— BEGIN Raw data —

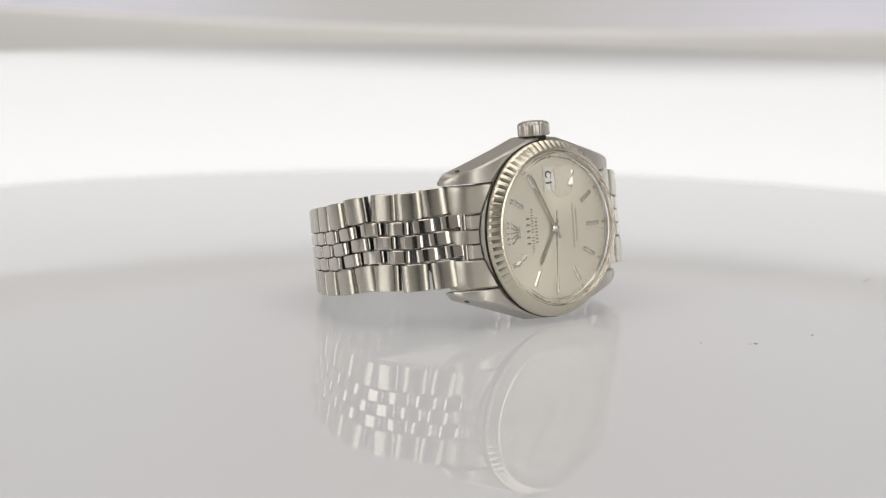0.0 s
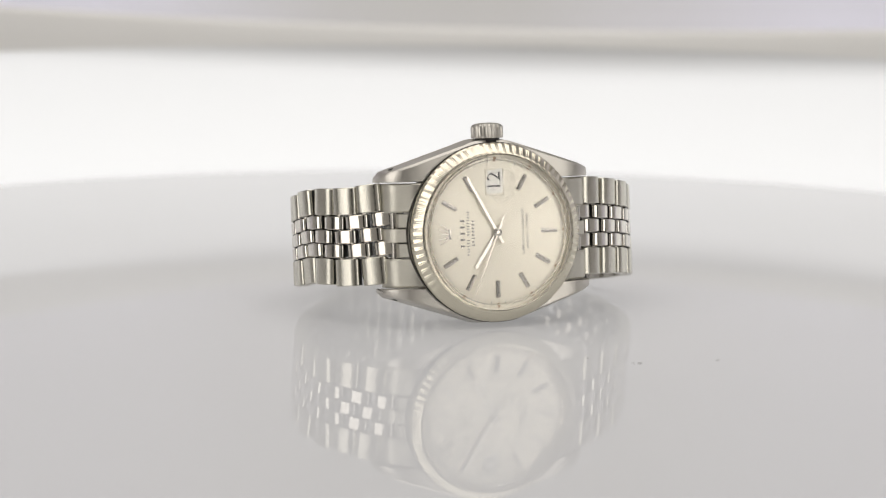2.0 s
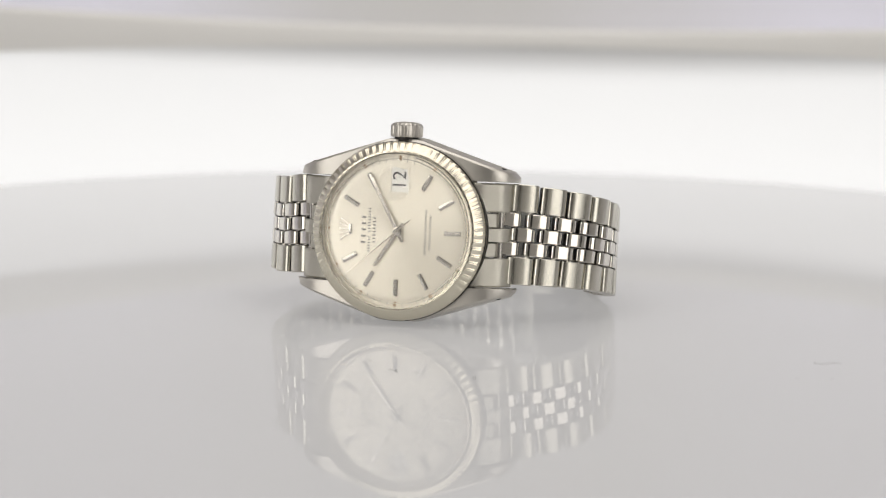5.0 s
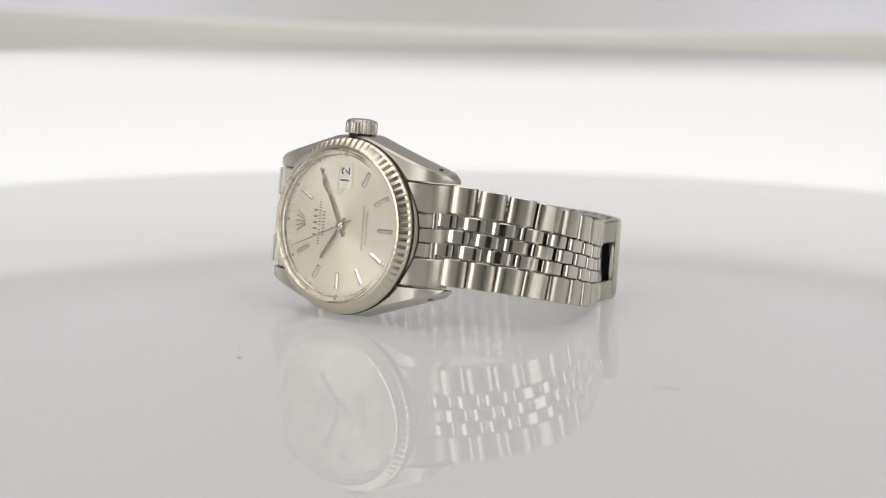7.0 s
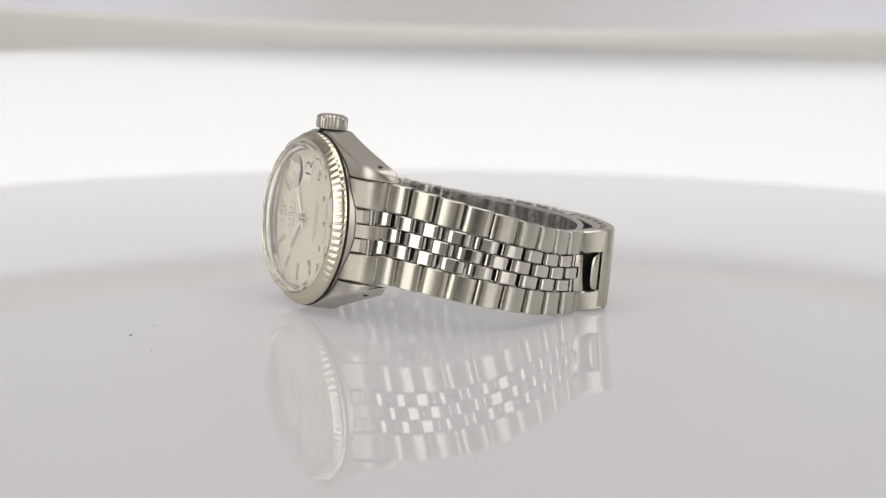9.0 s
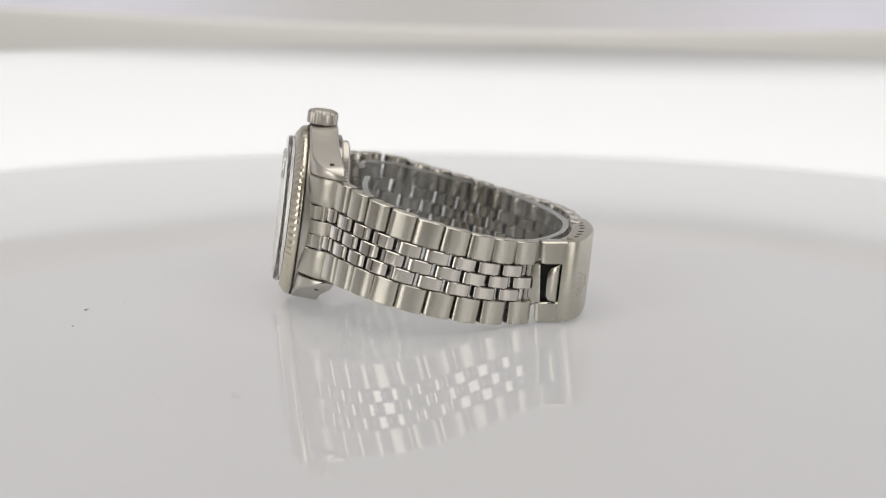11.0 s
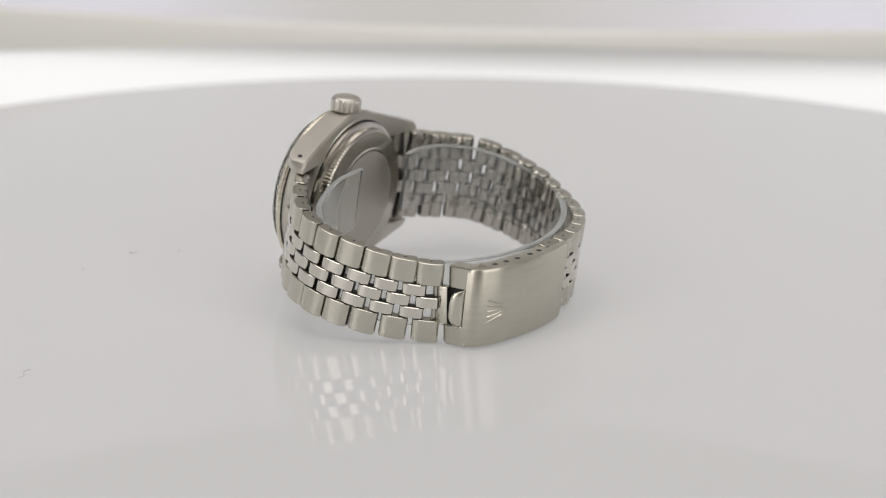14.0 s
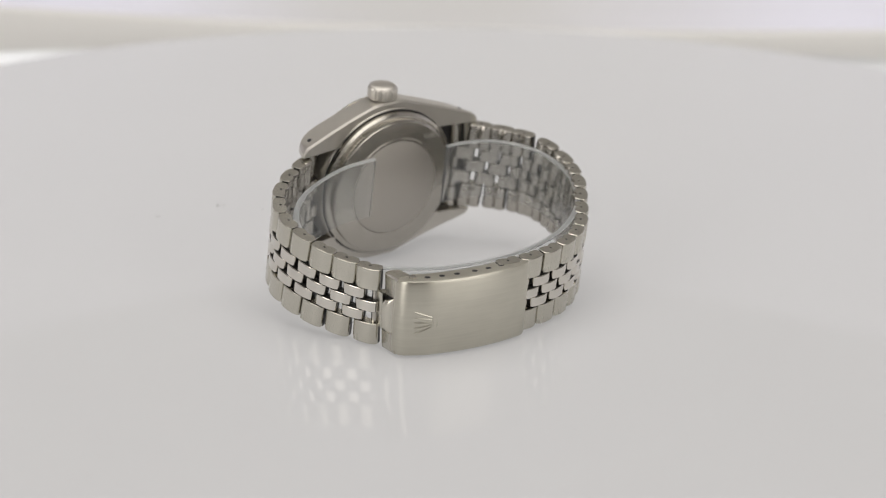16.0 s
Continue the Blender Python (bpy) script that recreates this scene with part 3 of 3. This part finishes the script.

— END Raw data —

§ **Instructions to follow**:
Set the pictures aside and transcribe the data above exactly.

§ **Exercise response**:
0.0 s
2.0 s
5.0 s
7.0 s
9.0 s
11.0 s
14.0 s
16.0 s
Continue the Blender Python (bpy) script that recreates this scene with part 3 of 3. This part finishes the script.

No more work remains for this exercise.